Equally intense, but a lot slower, ‘Sultans of Sins’ opens with a wall of noise, before descending into a really oppressively sludgy riff. It’s so distorted, there’s no real separation between the instruments, and to make things more insane, the bridge sections between the verses crank up the bass so much that Dopethrone merely become purveyors of pure sludge. There’s a small amount of respite when a Sabbathy riff fills the instrumental break midway. Not that this is in any way lighter, but the slower riffs allow for a slightly more spacious feel. Just in case this is in any way seen as being too predictable – or even, bizarrely, too commercial in pure doom terms – the rest of the number offsets any notion of the track being vaguely accessible by sharing one of the most obtuse vocals ever.

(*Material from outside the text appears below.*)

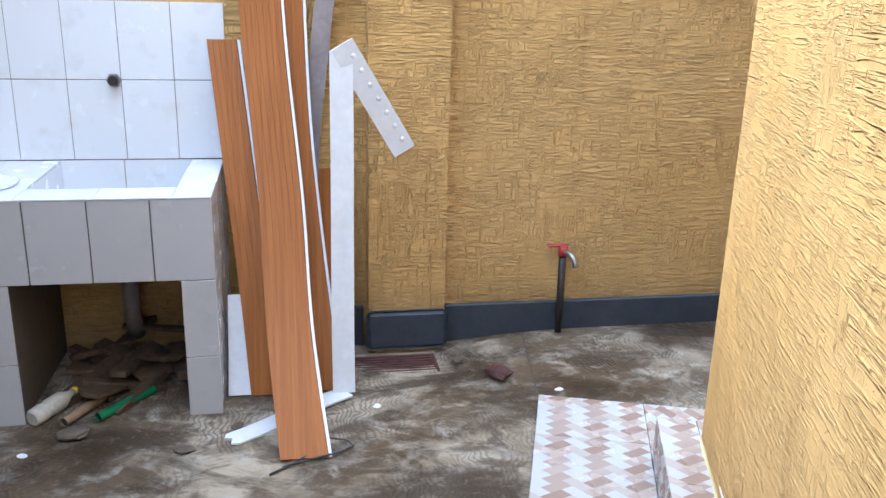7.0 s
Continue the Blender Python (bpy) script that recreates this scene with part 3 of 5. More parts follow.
# ---- the house ----
HH = 3.3
WU1, WU2, WZB, WZT = 1.25, 2.6, 0.72, 2.46       # the north window
structure("wall_house_west", boxes(((0, -2.85, 0), (0.2, 0, HH))), OCHRE_FINE, "ochre stucco west wall of the house", HOUSE)
structure("wall_house_south", boxes(((0.2, -2.85, 0), (9.0, -2.65, HH))), OCHRE, "ochre stucco south wall of the house", HOUSE)
structure("wall_house_north", boxes(((0.2, -0.2, 0), (WU1, 0, HH)), ((WU1, -0.2, 0), (WU2, 0, WZB)), ((WU1, -0.2, WZT), (WU2, 0, HH)), ((WU2, -0.2, 0), (UF, 0, HH))), OCHRE_FINE, "ochre stucco north wall with tall window", HOUSE)
structure("wall_house_room", boxes(((UF, -0.2, 0), (UF + 0.2, WF, HH)), ((UF + 0.2, WF - 0.2, 0), (10.28, WF, HH))), OCHRE_FINE, "jutting ochre stucco room wall of the house", HOUSE)
structure("wall_house_far", boxes(((10.28, -2.85, 0), (10.48, 3.6, 3.5)), ((10.48, 3.4, 0), (14.0, 3.6, 3.5))), OCHRE, "far ochre wing of the house", HOUSE)
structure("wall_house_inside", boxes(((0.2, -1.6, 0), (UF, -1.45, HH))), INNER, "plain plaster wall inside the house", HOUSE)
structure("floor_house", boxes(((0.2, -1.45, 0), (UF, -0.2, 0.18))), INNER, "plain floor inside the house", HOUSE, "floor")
structure("ceiling_house", boxes(((0.0, -2.85, HH), (UF + 0.4, 0.0, HH + 0.06))), SOFFIT, "plain ceiling over the house", HOUSE, "ceiling")
structure("roof_house", boxes(((-0.15, -3.0, HH + 0.06), (7.0, 0.25, HH + 0.3)), ((UF - 0.1, 0.25, HH + 0.34), (7.0, 2.70, HH + 0.42))), ROOF, "brown sheet roof of the house", HOUSE, "roof")
# unseen roof and end wall, added to keep light off the south face
structure("roof_south_shade", boxes(((-0.12, -5.6, 2.50), (9.0, -2.86, 2.58))), ROOF, "unseen sheet roof added to shade the south wall", HOUSE, "roof")
structure("wall_south_shade", boxes(((8.8, -5.6, 0), (9.0, -2.86, 2.50))), OCHRE, "unseen ochre wall added under the shading roof", HOUSE)

# eaves over the jutting room: brown soffit with a pale edge board
soff = bmesh.new()
vs = [soff.verts.new(p) for p in ((UF - 0.1, 2.72, 3.34), (7.0, 2.72, 3.34), (7.0, WF, 3.56), (UF - 0.1, WF, 3.56), (UF - 0.1, 2.72, 3.36), (7.0, 2.72, 3.36), (7.0, WF, 3.58), (UF - 0.1, WF, 3.58))]
for f in ((0, 1, 2, 3), (4, 7, 6, 5), (0, 4, 5, 1), (1, 5, 6, 2), (2, 6, 7, 3), (3, 7, 4, 0)):
    soff.faces.new([vs[i] for i in f])
structure("trim_eaves_soffit", soff, SOFFIT, "brown board soffit under wide eaves", HOUSE, "soffit")
structure("trim_eaves_fascia", boxes(((UF - 0.1, 2.722, 3.28), (7.02, 2.76, 3.45), 0.006)), GUTTER, "cream fascia board at the eaves", HOUSE, "fascia")

# the north window: white frame, three tall casements and top lights
win2 = tagged(new("window_2"), "tall white framed casement window with brown curtain behind", "window", kind="structure")
win2.matrix_world = HOUSE
FV = -0.07
M1, M2, TR = 2.09, 1.615, 2.115


def bar(bm, u0, u1, z0, z1, d0=0.0, d1=0.05):
    box(bm, (u0, FV - d1, z0), (u1, FV + d0, z1), 0.005)


bm = bmesh.new()
bar(bm, WU1, WU1 + 0.04, WZB, WZT)
bar(bm, WU2 - 0.04, WU2, WZB, WZT)
bar(bm, WU1 + 0.04, WU2 - 0.04, WZB, WZB + 0.06)
bar(bm, WU1 + 0.04, WU2 - 0.04, WZT - 0.05, WZT)
bar(bm, WU1 + 0.04, WU2 - 0.04, TR + 0.02, TR + 0.09)
bar(bm, M1 - 0.018, M1 + 0.018, WZB + 0.06, TR + 0.02)
bar(bm, M1 - 0.018, M1 + 0.018, TR + 0.09, WZT - 0.05)
bar(bm, M2 - 0.020, M2 + 0.020, WZB + 0.06, TR + 0.02)
bar(bm, M2 - 0.020, M2 + 0.020, TR + 0.09, WZT - 0.05)
frame_ob = part("window_frame", bm, FRAME_WHITE, win2)
for u0, u1 in ((M1 + 0.018, WU2 - 0.04), (M2 + 0.020, M1 - 0.018), (WU1 + 0.04, M2 - 0.020)):
    bm = bmesh.new()
    z0, z1 = WZB + 0.065, TR + 0.015
    for a in ((u0 + 0.004, u0 + 0.032, z0, z1), (u1 - 0.032, u1 - 0.004, z0, z1), (u0 + 0.032, u1 - 0.032, z0, z0 + 0.05), (u0 + 0.032, u1 - 0.032, z1 - 0.05, z1)):
        bar(bm, *a, 0.012, 0.035)
    sash = part("casement", bm, FRAME_WHITE, win2)
    part("gasket", boxes(((u0 + 0.032, FV - 0.010, z0 + 0.05), (u0 + 0.036, FV - 0.003, z1 - 0.05)), ((u1 - 0.036, FV - 0.010, z0 + 0.05), (u1 - 0.032, FV - 0.003, z1 - 0.05))), BLACK, sash)
    g = part("pane", boxes(((u0 + 0.028, FV - 0.016, z0 + 0.045), (u1 - 0.028, FV - 0.010, z1 - 0.045))), TINTED, sash)
    g.visible_shadow = False
    g = part("pane", boxes(((u0, FV - 0.03, TR + 0.09), (u1, FV - 0.024, WZT - 0.05))), TINTED, win2)
    g.visible_shadow = False
part("window_sill", boxes(((WU1, FV + 0.004, WZB - 0.004), (WU2, 0.03, WZB + 0.012), 0.004)), TRIM_OCHRE, win2)
cur = bmesh.new()
rows = []
for i in range(2):
    rows.append([(WU1 - 0.1 + 1.6 * j / 180, FV - 0.18 + 0.030 * math.sin(j * 0.36 + 0.5 * math.sin(j * 0.11)) + 0.012 * math.sin(j * 0.13 + 1), 0.62 + i * 1.9) for j in range(181)])
sheet(cur, rows, 0.006)
for f in cur.faces:
    f.smooth = True
tagged(part("curtain", cur, CURTAIN, m=None), "brown curtain hanging in soft folds behind glass", "curtain").matrix_world = HOUSE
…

The growl from ‘Life Kills You’ is still present, but delivered at an even slower speed and a deeper tone, it makes the number sound positively demonic.

For the most part, the bulk of ‘Broke Sabbath’ falls between these two extremes, but continues to give sludge fans a fairly frightening experience. Another highlight, ‘Truckstop Warlock’ sounds like something from Melvins’ ‘Stoner Witch’ played back from a cassette deck on low batteries. The main riffs are incredibly dirty, bringing out the best in both a fuzzy bass and buzzing guitar sound – both delivering massive, sludgy riffs which move between the funereal and groove-oriented with ease – right until everything gets cranked up by another four notches on the band’s volume-o-meter and everyone powers through several bars of distorted noise. At the point you think everything will reach a natural end, Dopethrone descend into the ultimate doom groove. This number is the audio equivalent of wading through a swamp in lead boots, and almost certainly for genre fans only…but they’ll have a blast, assuming they’re internal organs haven’t imploded under the sheer force of the distortion after a couple of minutes.

Keeping a very close grip on a similar heaviness, ‘Schlaghammer’ works another doom-sludge hybrid where the buzz of the distortion almost becomes an instrument in its own right, whilst another retching vocal increases the all round ugliness. Proving they aren’t working to a strict formula, however, a few slower moments add more of a doomy feel, and the second half of the number works the snare drums into a sledgehammer like fury. Although it doesn’t actually lighten the mood, a clean-ish lead guitar break that’s far more of the Iommi school of playing ensures this track feels very different, and occasionally flaunts with more of a melody, without much of a concession to anything that’s actually melodic. Despite a hint of something a little more palatable, In keeping with the rest of this record, the heavy moments are still ridiculously so, ensuring that sludge fiends will not be disappointed, whilst ‘Rock Slock’ fuses the sludgy sound with a driving rhythm. This results in something that sounds like a classic Motorhead tune fronted by a vocalist who favours an extreme/black metal rasp. The combination of sounds is immense, especially when swathes of fuzzy bass force their way into what passes as a chorus. In terms of melody, though, it’s great to hear a cleaner lead guitar occasionally piercing its way through the swamp. In case the brief melodies are in danger of making Dopethrone sound too lightweight, this track also comes with a slow, doomy middle eight and coda, just to make sure the purists are kept onside. Overall, with a combination of extreme heaviness and a superb groove, this is a contender for the album’s best track.

‘Broke Sabbath’ marks the end of a six year silence from Dopethrone, and they’re not approaching their return half heartedly. Despite featuring just seven songs, this is hard to absorb for any more than two tracks at a time. The band’s material was always intense, but this comes with off the chart levels of anger throughout. The sludge comes with a speaker breaking distortion; the doomy riffs almost reach similar head crushing nastiness. In pure heaviness terms, ‘Broke Sabbath’ is the kind of record that makes Weedeater and Conan seem “a bit soppy”. Stream it, buy it, borrow it; whatever your preference, if you’re a half committed sludge fiend, you owe it to yourself to hear this, whatever it takes – but crank it at your own peril.